Codebooks can contain various details about the dataset. Typically, for a SCS project, the Codebook should be a neat table containing the following information:
- Variable name
- Variable description or label
- Data type, for example, text, numeric (count), numeric, date
- Codes for categorical variables, providing the codes used and their meaning; for example, for a Likert scale variable one could specific 0-Strongly Disagree, 1-Disagree, 2-Neutral, 3-Agree, 4-Strongly Agree
Calculations used to derive ‘constructed variables’ contained in the dataset, or notes on the relationship between variables
- Microsoft Excel Dataset Guidelines
- Typically, all data should be in a single table on a single worksheet, starting in cell A1. For example, if there are individual datasets related to different countries, each country’s data should not be on its own worksheet but rather all data merged into a single table provided on one worksheet and Country included as a variable in this complete table of data.

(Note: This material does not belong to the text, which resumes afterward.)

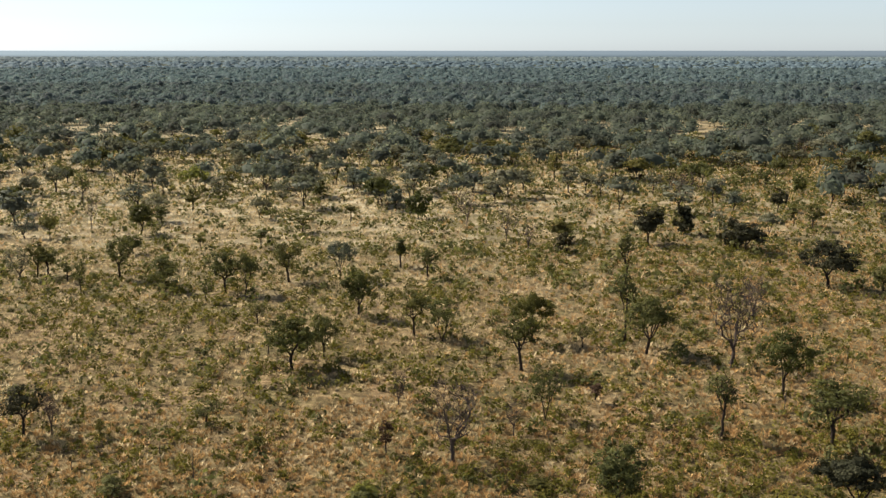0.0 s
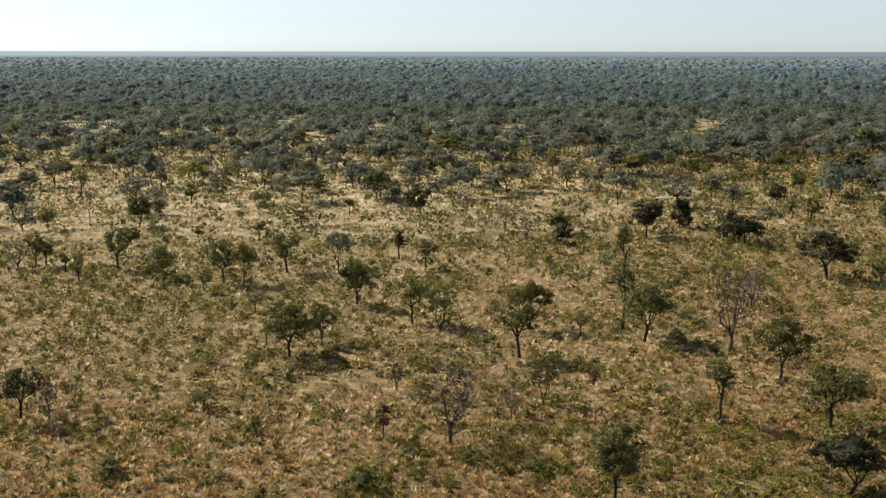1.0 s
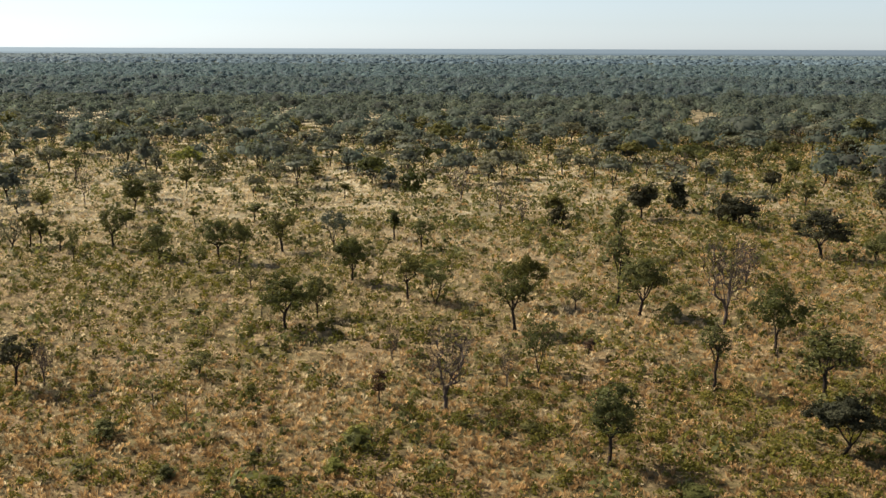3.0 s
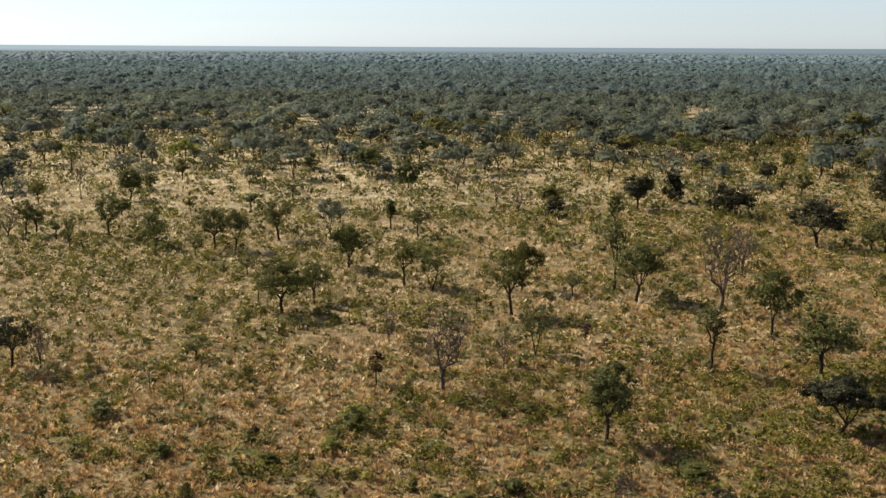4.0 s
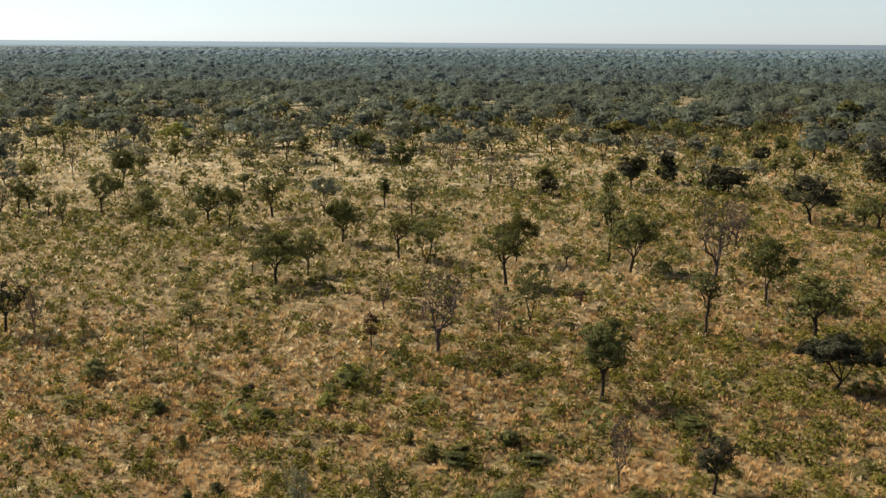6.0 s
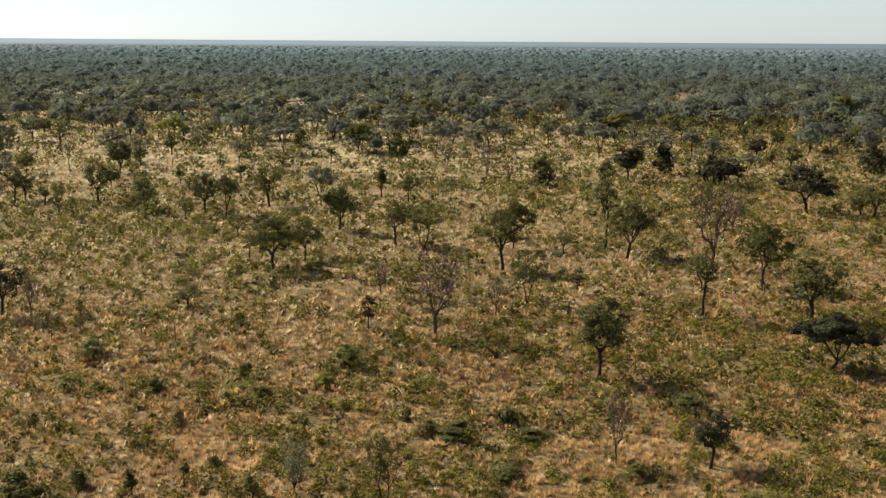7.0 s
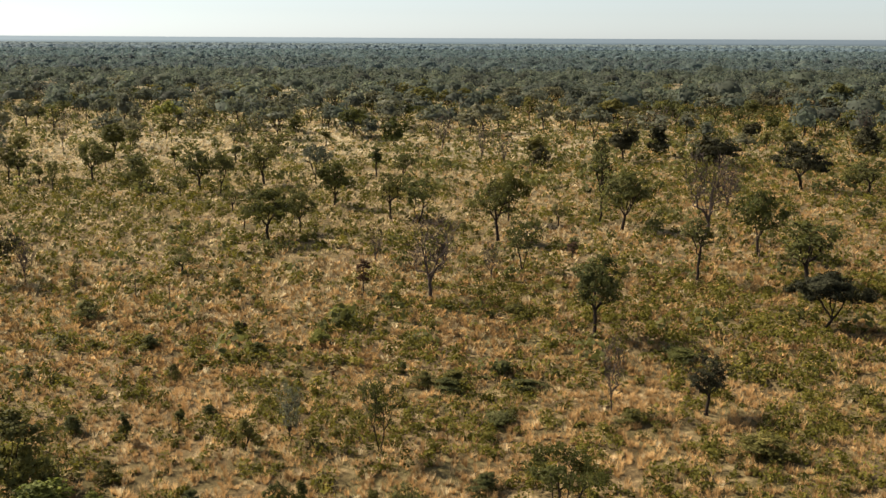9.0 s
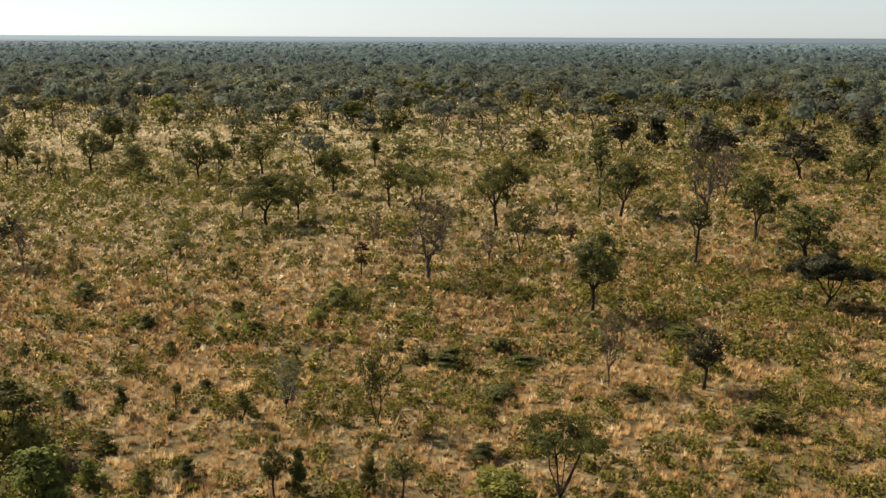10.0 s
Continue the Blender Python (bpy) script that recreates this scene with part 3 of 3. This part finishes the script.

- Additional information (such as graphs and summary statistics such as averages of columns) should be removed from this sheet.
- Formatting of text and cells, such as using boldface font and coloured cells, should not be used to provide information about the data. All of these details will be lost when data is imported into a statistical package.
- Do not merge cells, even those containing variable names.
- Please see the Database Guidelines 2017 for an example.
SPSS Dataset Guidelines
In addition to the guidelines above:
- During the preparation of data in SPSS, the client should ensure that all variables’ types and measures are well specified, variables are labelled and value labels are provided. This may eliminate the need for a separate Codebook.
‘Repeat Measures’ Datasets
A common type of data that provides some exceptions to the guidelines above are those containing ‘repeated measures’, which occur when multiple measurements are taken on each unit of interest. Such data is recorded in either ‘wide’ or ‘long’ format, please see the Database Guidelines 2017 for an illustrated example. Conversion between the two formats is straightforward to implement by the consultant using standard software.
Regardless of the software used in the analysis of data, database integrity is maintained through the use of a scripted program. Databases submitted for analysis are thus not altered. In this way, analyses can be re-run/checked at a later stage, either at the request of reviewers, or should new information have come to light.
Copies of the original, unaltered database are preserved for the duration of the SCS involvement; however, it is recommended that the client maintains his/her own backup of the provided database as well.